Peary’s own narrative differs from Henson’s in key respects. Peary asserted that on April 6, “at approximately local noon, of the Columbia meridian, I made the first observation at our polar camp. It indicated our position as 89°57',” or 3 nautical miles from the pole—not 5, as he had written in his diary. At this point, Peary added, “I was too weary with the accumulated weariness of days of forced marches and nights of insufficient sleep to realize just yet that I had practically achieved my life’s purpose.” After dinner, he wrote, “I turned in for a few hours of absolutely fatigue-compelled sleep.”81 The written recollections of Peary and Henson differ on the date and results of these critical sun sights, and Peary’s diary does not resolve the matter because it says nothing about making solar observations on either April 6 or 7 and only mentions Peary’s April 5 sun sight in a marginal note added to the entry for April 6.
In his later-published narrative, Peary reported awaking sometime between noon and 6 P.M. on April 6 and writing in his diary the historic words he had wanted to utter for so long. “The Pole at last!!!” he exclaimed. “The prize of 3 centuries, my dream & ambition for 23 years. Mine at last.”82 Those words do not actually appear in his diary for April 6, however, but on an undated sheet inserted into his bound diary after the entry for April 6. The entry itself runs for three pages and includes a phrase suggesting that Peary wrote it in late afternoon. The next two entries in his diary, for April 7 and 8, are blank.
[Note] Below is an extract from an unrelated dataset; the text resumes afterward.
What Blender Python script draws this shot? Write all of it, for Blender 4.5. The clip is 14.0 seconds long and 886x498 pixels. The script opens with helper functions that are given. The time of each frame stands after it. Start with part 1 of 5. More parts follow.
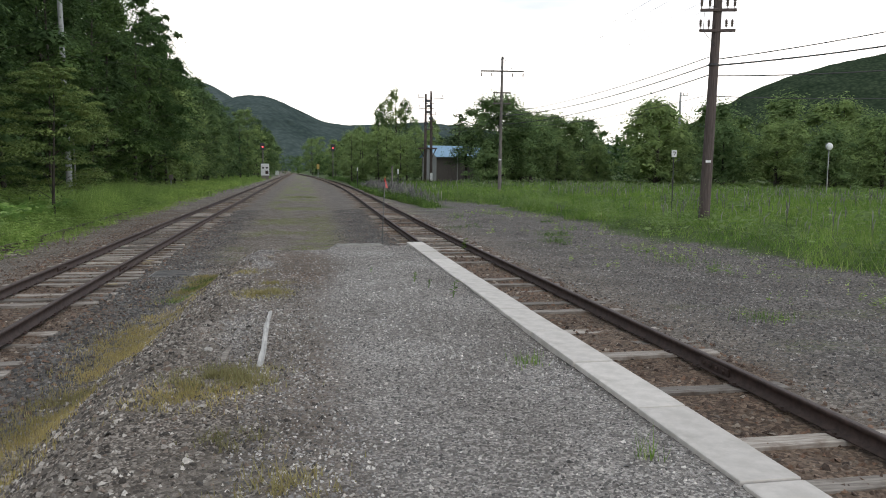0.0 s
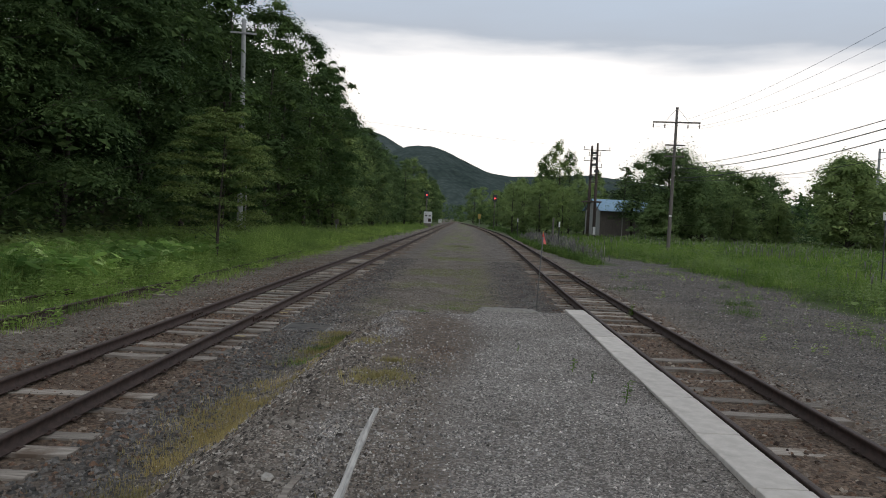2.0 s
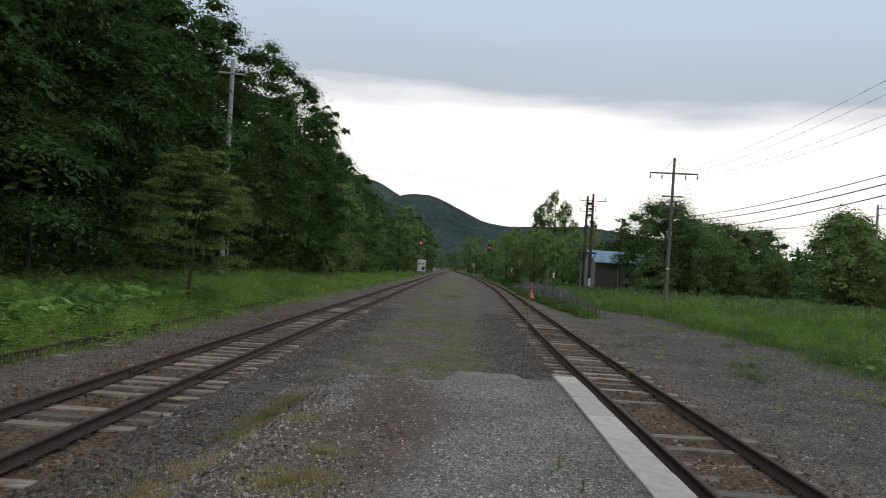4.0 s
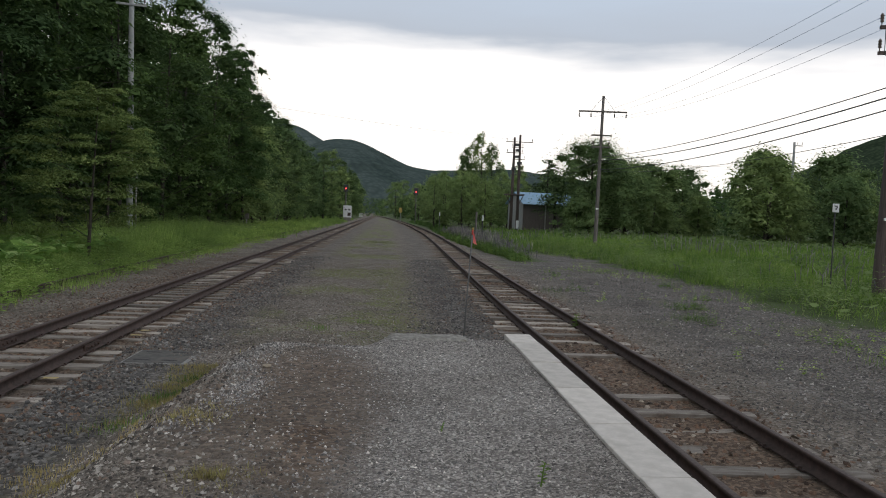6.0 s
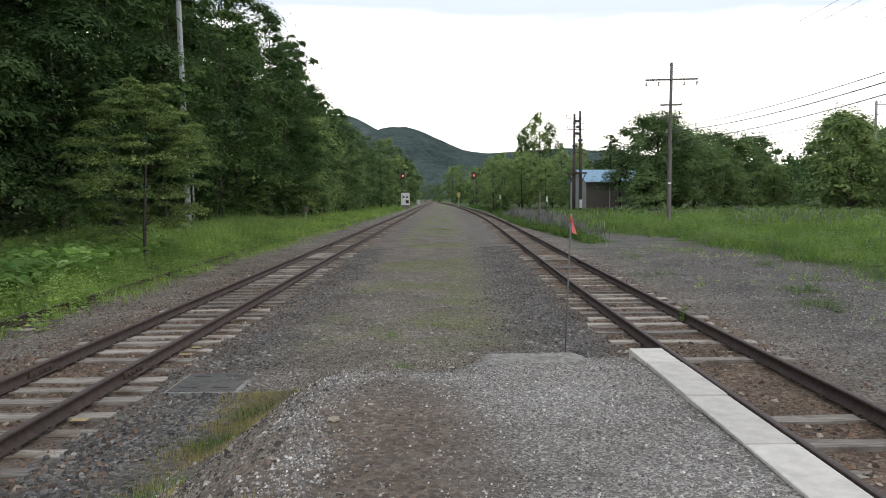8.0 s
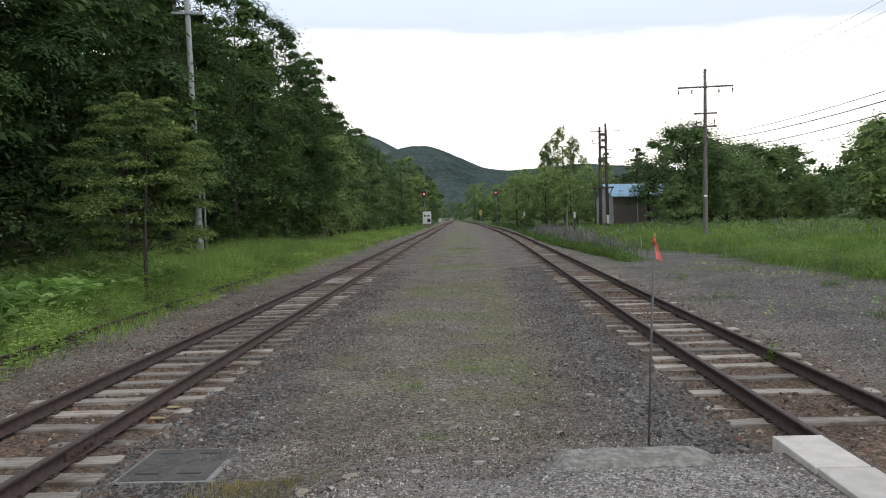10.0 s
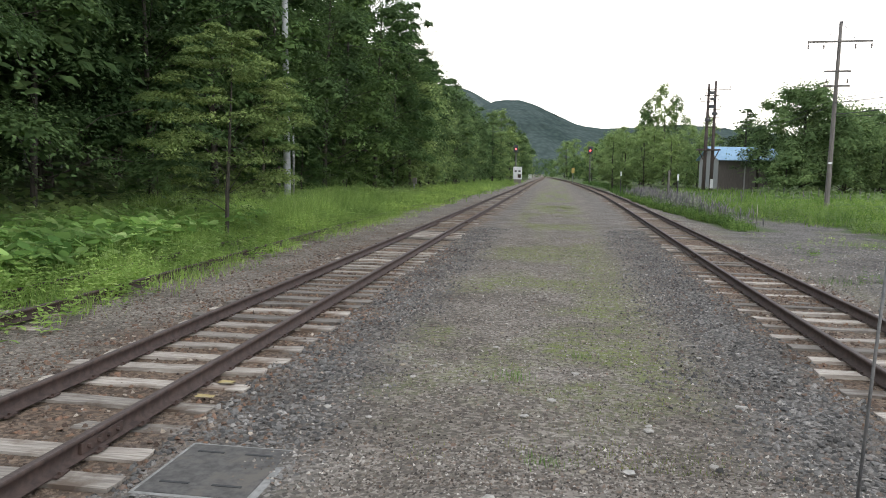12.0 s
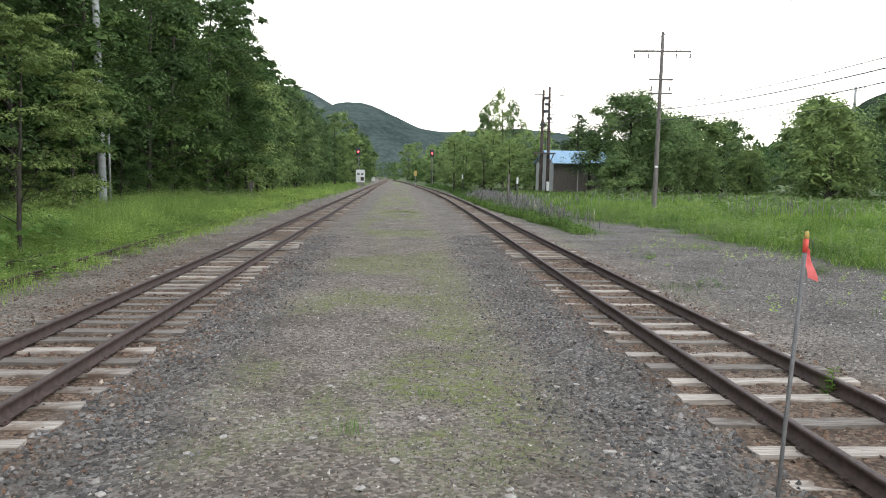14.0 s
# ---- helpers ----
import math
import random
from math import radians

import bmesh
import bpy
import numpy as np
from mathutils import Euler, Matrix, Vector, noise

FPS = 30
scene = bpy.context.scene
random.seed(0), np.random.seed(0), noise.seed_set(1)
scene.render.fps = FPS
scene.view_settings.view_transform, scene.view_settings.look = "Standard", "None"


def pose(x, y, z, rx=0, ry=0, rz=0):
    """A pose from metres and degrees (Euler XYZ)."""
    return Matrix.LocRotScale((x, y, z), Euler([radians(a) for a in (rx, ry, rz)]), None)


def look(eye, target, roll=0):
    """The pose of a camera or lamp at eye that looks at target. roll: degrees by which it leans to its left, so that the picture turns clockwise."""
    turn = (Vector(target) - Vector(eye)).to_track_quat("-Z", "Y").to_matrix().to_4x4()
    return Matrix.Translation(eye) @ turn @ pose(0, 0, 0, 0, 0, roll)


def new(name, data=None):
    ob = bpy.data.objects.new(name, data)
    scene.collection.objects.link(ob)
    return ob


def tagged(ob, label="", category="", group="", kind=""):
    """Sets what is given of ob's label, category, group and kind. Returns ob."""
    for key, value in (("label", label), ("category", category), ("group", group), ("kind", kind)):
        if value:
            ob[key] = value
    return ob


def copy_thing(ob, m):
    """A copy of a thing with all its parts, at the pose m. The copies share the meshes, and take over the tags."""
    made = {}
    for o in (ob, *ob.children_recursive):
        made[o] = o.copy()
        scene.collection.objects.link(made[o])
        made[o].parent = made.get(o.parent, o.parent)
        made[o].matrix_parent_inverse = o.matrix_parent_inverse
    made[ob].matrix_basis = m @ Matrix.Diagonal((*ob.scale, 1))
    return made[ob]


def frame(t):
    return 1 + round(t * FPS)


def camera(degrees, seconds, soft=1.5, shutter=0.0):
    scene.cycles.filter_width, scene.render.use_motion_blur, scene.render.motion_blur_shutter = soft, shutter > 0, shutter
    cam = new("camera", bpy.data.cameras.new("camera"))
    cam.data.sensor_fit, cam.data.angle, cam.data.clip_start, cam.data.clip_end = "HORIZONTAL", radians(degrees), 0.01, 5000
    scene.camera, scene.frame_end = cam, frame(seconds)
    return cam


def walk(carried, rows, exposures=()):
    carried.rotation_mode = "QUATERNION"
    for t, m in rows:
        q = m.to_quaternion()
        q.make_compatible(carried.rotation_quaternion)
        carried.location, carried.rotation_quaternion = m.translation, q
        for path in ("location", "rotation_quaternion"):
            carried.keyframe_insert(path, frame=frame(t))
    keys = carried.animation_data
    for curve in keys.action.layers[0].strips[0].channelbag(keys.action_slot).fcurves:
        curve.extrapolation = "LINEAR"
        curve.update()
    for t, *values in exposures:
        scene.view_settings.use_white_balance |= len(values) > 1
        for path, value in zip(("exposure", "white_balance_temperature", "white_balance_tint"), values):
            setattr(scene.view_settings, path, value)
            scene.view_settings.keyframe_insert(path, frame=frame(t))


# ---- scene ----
cam = camera(60.8, 14.0, soft=1.0)
PATH = [
    (0, (0.288, 1.314, 2.041), (0.719, 3.256, 1.834), 0.5),
    (0.5, (0.294, 1.858, 2.054), (0.661, 3.819, 1.915), 1.0),
    (1, (0.293, 2.378, 2.050), (0.520, 4.363, 1.948), 1.3),
    (1.5, (0.403, 2.808, 2.078), (0.601, 4.796, 1.979), 2.6),
    (2, (0.596, 3.183, 2.073), (0.610, 5.181, 1.989), 2.6),
    (2.5, (0.721, 3.615, 2.070), (0.722, 5.611, 1.940), 2.1),
    (2.7, (0.769, 3.760, 2.097), (0.766, 5.758, 1.997), 2.1),
    (4.8, (0.944, 5.333, 2.076), (0.980, 7.332, 2.131), 4.4),
    (5, (0.910, 5.473, 2.054), (0.966, 7.472, 2.076), 4.1),
    (5.5, (0.863, 5.855, 2.075), (1.083, 7.841, 2.015), 3.1),
    (6, (0.920, 6.308, 2.063), (1.140, 8.294, 1.972), 2.4),
    (6.5, (0.872, 6.694, 2.050), (1.089, 8.678, 1.916), 3.1),
    (7, (0.839, 7.110, 2.061), (0.971, 9.096, 1.874), 1.2),
    (7.5, (0.789, 7.578, 2.097), (0.881, 9.572, 1.961), -0.3),
    (7.7, (0.759, 7.766, 2.100), (0.841, 9.760, 1.964), -0.4),
    (9.8, (0.667, 10.002, 2.073), (0.668, 11.999, 1.965), -1.8),
    (10, (0.654, 10.202, 2.099), (0.662, 12.200, 2.012), -1.6),
    (10.5, (0.547, 10.633, 2.055), (0.535, 12.630, 1.946), -1.9),
    (11, (0.487, 11.063, 2.033), (0.425, 13.050, 1.810), -1.1),
    (11.5, (0.436, 11.509, 2.055), (0.272, 13.493, 1.864), 0.2),
    (12, (0.376, 11.946, 2.058), (0.157, 13.923, 1.852), 1.1),
    (12.5, (0.378, 12.348, 2.057), (0.227, 14.333, 1.858), 1.6),
    (13, (0.391, 12.679, 2.077), (0.352, 14.664, 1.841), 1.0),
    (13.5, (0.377, 12.998, 2.097), (0.504, 14.977, 1.840), 1.4),
    (14, (0.462, 13.214, 2.125), (0.651, 15.196, 1.933), 1.0),
]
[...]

As he related the story in the published narrative in Hampton’s Magazine, without the benefit of any diary notes, Peary rose by 6 P.M. on April 6 and, with Egingwah, Sigloo, a light sledge, and a double team of dogs, traveled along the 70th meridian for 10 miles. “I was able to get a satisfactory series of observations at Columbia meridian midnight, which observations indicated our position as being beyond the Pole,” he wrote of his latitude readings.83 So long as the sun is above the horizon, as it is in summer near the poles, a trained observer can use a sextant to find latitude just as readily at midnight as at noon. If Peary’s party traveled along the 70th meridian on a straight line connecting the two points of latitude that Peary purportedly found on April 6, one at noon and one at midnight, then he passed directly over the North Pole.
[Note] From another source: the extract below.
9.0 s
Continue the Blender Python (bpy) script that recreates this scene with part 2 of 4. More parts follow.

This became Peary’s “pole by affirmation,” and he did not share it with Henson. “Going back along the trail, I tried to realize my position,” Peary wrote. “That every direction was south; that every breeze which could blow upon me, no matter from what point of the horizon, was a south wind; that a day and a night were a year, and that a hundred days were a century.”84
Hurt by his exclusion from this outing, Henson blamed it on the commander’s anger at Henson’s having hauled in ahead to the pole. Reasserting his claim to have gotten there first, Henson wrote in 1910, “For the crime of being present when the Pole was reached Commander Peary has ignored me ever since.”85
Peary repeated this process of marking the pole on April 7. Although observers usually take sun sights at noon to determine latitude, with somewhat more effort and less precision they can make their observations at 6 A.M. or 6 P.M. Peary reported taking his next series of sights from camp at six o’clock in the morning of the 7th. Finding the camp to be 4 or 5 miles from the pole, he then traveled for 8 miles directly toward the sun, which would be due east of him at that time. Again leaving Henson behind, Peary took along Eging
wah and Ootah to assist with the sledge and dogs.
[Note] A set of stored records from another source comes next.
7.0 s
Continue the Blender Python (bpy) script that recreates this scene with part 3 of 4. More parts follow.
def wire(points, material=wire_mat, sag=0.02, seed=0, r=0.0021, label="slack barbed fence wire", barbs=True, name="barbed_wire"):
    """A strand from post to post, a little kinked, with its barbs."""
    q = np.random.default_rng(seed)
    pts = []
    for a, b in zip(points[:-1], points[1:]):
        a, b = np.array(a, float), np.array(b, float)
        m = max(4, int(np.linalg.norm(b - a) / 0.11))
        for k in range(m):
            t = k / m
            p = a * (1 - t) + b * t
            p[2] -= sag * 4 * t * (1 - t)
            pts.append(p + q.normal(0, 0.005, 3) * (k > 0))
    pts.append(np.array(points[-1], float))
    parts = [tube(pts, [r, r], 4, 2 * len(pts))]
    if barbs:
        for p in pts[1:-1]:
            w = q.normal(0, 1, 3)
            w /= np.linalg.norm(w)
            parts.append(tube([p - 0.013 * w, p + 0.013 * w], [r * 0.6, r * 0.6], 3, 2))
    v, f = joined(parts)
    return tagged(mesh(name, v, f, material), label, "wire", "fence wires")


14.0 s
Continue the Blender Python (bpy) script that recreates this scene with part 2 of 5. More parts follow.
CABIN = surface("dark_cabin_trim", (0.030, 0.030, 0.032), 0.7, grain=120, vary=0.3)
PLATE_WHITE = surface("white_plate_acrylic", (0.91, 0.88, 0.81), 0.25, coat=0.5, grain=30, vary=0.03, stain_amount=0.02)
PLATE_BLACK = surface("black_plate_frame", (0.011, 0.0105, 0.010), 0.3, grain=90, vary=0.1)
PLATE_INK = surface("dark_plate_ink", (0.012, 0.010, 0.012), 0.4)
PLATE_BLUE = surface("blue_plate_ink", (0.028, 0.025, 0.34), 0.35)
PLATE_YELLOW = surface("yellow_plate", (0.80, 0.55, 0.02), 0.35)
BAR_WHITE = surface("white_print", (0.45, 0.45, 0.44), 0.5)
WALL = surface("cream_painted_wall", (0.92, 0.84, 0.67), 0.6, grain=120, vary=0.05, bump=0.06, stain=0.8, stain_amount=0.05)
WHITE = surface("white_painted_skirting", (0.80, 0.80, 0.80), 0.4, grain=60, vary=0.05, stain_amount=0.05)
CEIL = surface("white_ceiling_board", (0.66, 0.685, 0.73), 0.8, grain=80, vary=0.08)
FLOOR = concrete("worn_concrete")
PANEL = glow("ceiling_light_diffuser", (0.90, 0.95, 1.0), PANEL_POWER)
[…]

Returning to camp by noon, Peary made another series of sights. “I had now taken thirteen single, or six and a half double, altitudes of the sun,” he affirmed, “and to allow for possible errors in instruments and observations, had traversed in various directions an area of about eight to ten miles across. At some moment during these marches and countermarches, I had for all practical purposes passed over the point where north and south and east and west blend into one.”86 This remained Peary’s defining claim. He never wavered from it.
“The objects of these various excursions being to cover the region in the vicinity over an area equal or greater than the probable error of my observations,” he later declared in a certificate submitted to substantiate his claim.87
WHILE PEARY’S EFFORTS AND evidence satisfied his partisans then and ever after, they left his critics demanding more. From the outset, those critics homed in on Peary’s asserted mileage to argue that the polar party could not have gone so far so fast after Bartlett’s division turned back. Yet by his own reported sun sights, Peary reached the pole. The discrepancy left no plausible options other than that he made it all the way or knowingly lied. This left the controversy surrounding Peary’s achievement entirely different from that over the claims to the south magnetic pole of Mawson and David, who readily admitted the various uncertainties of their record. During the 1980s, the National Geographic Society invited explorer Wally Herbert to reexamine Peary’s claims with an eye toward reaffirming them, only to have Herbert conclude that, even if Peary went the distance, he still missed the mark by roughly 60 miles due to veering off course by not knowing his longitude and then deliberately falsifying the record to cover his error and claim the pole.88 The society, Peary’s steadiest institutional backer, vacillated in its stance even as the New York Times, an expedition sponsor, retracted its long-standing endorsement of Peary’s claim.